Cregger left the vault less than two minutes after Turner ordered the group inside and managed to see a large white car with Florida tags leave the parking lot. A witness arrived at the bank parking lot during the robbery and saw Turner get into the car. Turner and Reid headed north onto Interstate 81. At around 5:30 that evening, the police pulled the car over. They saw only Reid in the front seat. Before the officers could get a view of the back seat, Reid sped off. She eventually parked at a rural home after apparently having car trouble. Living there was eighteen-year old Sean Hildreth, whom she asked for a ride to the store. He agreed. Before he pulled away, Turner appeared, begged for a ride, and jumped in.
The police, who had been chasing Reid and Turner, saw the white car on Hildreth's property and at the same time saw Hildreth turn from the driveway. An officer of the State Police activated his lights to pull Hildreth over. Hildreth stopped the car in a high school parking lot, and the officer approached. Noticing Turner in the back seat, the officer reached for his weapon. Turner pointed his gun at the officer and the officer fled. Turner then put the gun to the back of Hildreth's head, and said, "Drive." When Hildreth was too scared to drive, Turner ordered him out of the car and assumed the driver's seat. Before Turner could leave, officers surrounded the car. They arrested Turner and Reid, and recovered Turner's gun and the pillowcase with $12, 000 in it.

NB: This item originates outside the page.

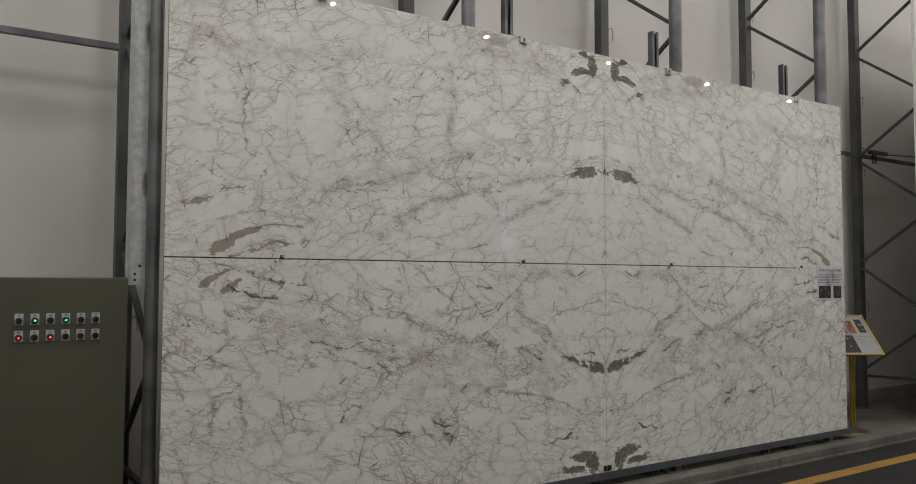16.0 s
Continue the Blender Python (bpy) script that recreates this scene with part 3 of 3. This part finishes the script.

United States v. Turner, 389 F.3d 111, 114 (4th Cir. 2004), cert. denied, 544 U.S. 935 (2005).

In her motion, Reid states that she intends to seek § 2255 relief based on the recent Supreme Court case of Rosemond v. United States, 134 S.Ct. 1240 (2014). In Rosemond, the defendant had been convicted of aiding and abetting a cohort in using or carrying a firearm during and in relation to a drug offense, in violation of 18 U.S.C. § 924(c). The Court reversed the conviction, finding that it had been error not to instruct the jury that in order to convict, it was necessary that the government prove that the defendant had advance knowledge that a gun would be used. 134 S.Ct. at 1251-52. Reid presumably would argue that this decision applies to the facts in her case.

Reid's problem is that she has previously filed an unsuccessful motion under § 2255. See Reid v. United States, No. 7:05CV00370, 2005 WL 3297444 (W.D. Va. Dec. 5, 2005) (denying motion because it stated no claim upon which relief could be granted). Without certification from the court of appeals, this court cannot consider a second or successive motion. See 28 U.S.C. § 2255(h). Moreover, the Supreme Court has not made its holding in Rosemond retroactive to cases on collateral review, thus foreclosing such a certification. See 28 U.S.C. § 2255(h)(2); In re Vial, 115 F.3d 1192, 1196-97 (4th Cir. 1997).

Accordingly, I do not find that Reid has presented sufficient grounds for obtaining the transcripts at public expense.

It is ORDERED that the motion (ECF No. 97) is DENIED.